**WRITTEN REQUEST:** Exclude the pictures and reproduce the remaining data exactly as written.

**MATERIAL:**
......

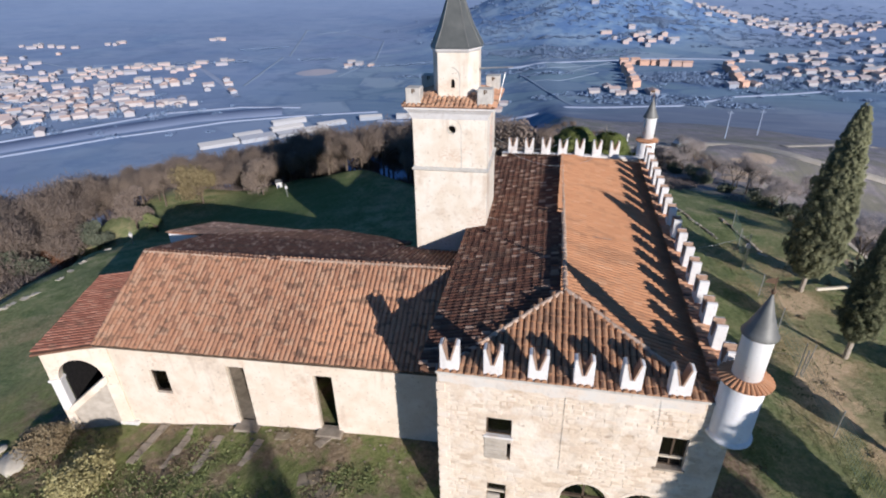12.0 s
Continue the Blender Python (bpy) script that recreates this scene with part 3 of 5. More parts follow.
def merlon_meshes():
    """A swallowtail merlon 0.66 wide, 0.38 thick, 1.15 high, and the bricks of its notch."""
    w, d, h, notch = 0.33, 0.19, 1.15, 0.50
    bm = bmesh.new()
    for side in (-1, 1):
        pts = [(-w, 0), (0, 0), (0, notch), (-0.05, notch), (-w + 0.11, h), (-w, h - 0.03)]
        pts = [(side * -x, z) for x, z in pts]
        a = [bm.verts.new((x, -d, z)) for x, z in pts]
        b = [bm.verts.new((x, d, z)) for x, z in pts]
        bm.faces.new(a)
        bm.faces.new(b)
        for i in range(len(pts)):
            j = (i + 1) % len(pts)
            if not (abs(pts[i][0]) < 1e-6 and abs(pts[j][0]) < 1e-6):
                bm.faces.new((a[i], a[j], b[j], b[i]))
    bmesh.ops.remove_doubles(bm, verts=bm.verts, dist=1e-5)
    bmesh.ops.recalc_face_normals(bm, faces=bm.faces)
    bmesh.ops.bevel(bm, geom=[e for e in bm.edges if e.calc_face_angle(0) > 0.4], offset=0.018, segments=1, affect="EDGES")
    body = bpy.data.meshes.new("merlon")
    bm.to_mesh(body)
    bm.free()
    body.materials.append(M_WHITE)
    caps = []
    for side in (-1, 1):
        bm = bmesh.new()
        x0, z0, x1, z1 = 0.05, notch, w - 0.11, h
        l = math.hypot(x1 - x0, z1 - z0)
        nx, nz = -(z1 - z0) / l, (x1 - x0) / l
        n = 6
        for k in range(n):
            f0, f1 = k / n, (k + 0.93) / n
            p = []
            for f, o in ((f0, -0.02), (f1, -0.02), (f1, 0.035), (f0, 0.035)):
                p.append((side * (x0 + (x1 - x0) * f + nx * o), z0 + (z1 - z0) * f + nz * o))
            hexa(bm, [(x, -d - 0.012, z) for x, z in p] + [(x, d + 0.02, z) for x, z in p])
        me = bpy.data.meshes.new("brick_coping")
        bmesh.ops.recalc_face_normals(bm, faces=bm.faces)
        bm.to_mesh(me)
        bm.free()
        me.materials.append(M_BRICK)
        caps.append(me)
    return body, caps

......

**WRITTEN ANSWER:**
12.0 s
Continue the Blender Python (bpy) script that recreates this scene with part 3 of 5. More parts follow.
def merlon_meshes():
    """A swallowtail merlon 0.66 wide, 0.38 thick, 1.15 high, and the bricks of its notch."""
    w, d, h, notch = 0.33, 0.19, 1.15, 0.50
    bm = bmesh.new()
    for side in (-1, 1):
        pts = [(-w, 0), (0, 0), (0, notch), (-0.05, notch), (-w + 0.11, h), (-w, h - 0.03)]
        pts = [(side * -x, z) for x, z in pts]
        a = [bm.verts.new((x, -d, z)) for x, z in pts]
        b = [bm.verts.new((x, d, z)) for x, z in pts]
        bm.faces.new(a)
        bm.faces.new(b)
        for i in range(len(pts)):
            j = (i + 1) % len(pts)
            if not (abs(pts[i][0]) < 1e-6 and abs(pts[j][0]) < 1e-6):
                bm.faces.new((a[i], a[j], b[j], b[i]))
    bmesh.ops.remove_doubles(bm, verts=bm.verts, dist=1e-5)
    bmesh.ops.recalc_face_normals(bm, faces=bm.faces)
    bmesh.ops.bevel(bm, geom=[e for e in bm.edges if e.calc_face_angle(0) > 0.4], offset=0.018, segments=1, affect="EDGES")
    body = bpy.data.meshes.new("merlon")
    bm.to_mesh(body)
    bm.free()
    body.materials.append(M_WHITE)
    caps = []
    for side in (-1, 1):
        bm = bmesh.new()
        x0, z0, x1, z1 = 0.05, notch, w - 0.11, h
        l = math.hypot(x1 - x0, z1 - z0)
        nx, nz = -(z1 - z0) / l, (x1 - x0) / l
        n = 6
        for k in range(n):
            f0, f1 = k / n, (k + 0.93) / n
            p = []
            for f, o in ((f0, -0.02), (f1, -0.02), (f1, 0.035), (f0, 0.035)):
                p.append((side * (x0 + (x1 - x0) * f + nx * o), z0 + (z1 - z0) * f + nz * o))
            hexa(bm, [(x, -d - 0.012, z) for x, z in p] + [(x, d + 0.02, z) for x, z in p])
        me = bpy.data.meshes.new("brick_coping")
        bmesh.ops.recalc_face_normals(bm, faces=bm.faces)
        bm.to_mesh(me)
        bm.free()
        me.materials.append(M_BRICK)
        caps.append(me)
    return body, caps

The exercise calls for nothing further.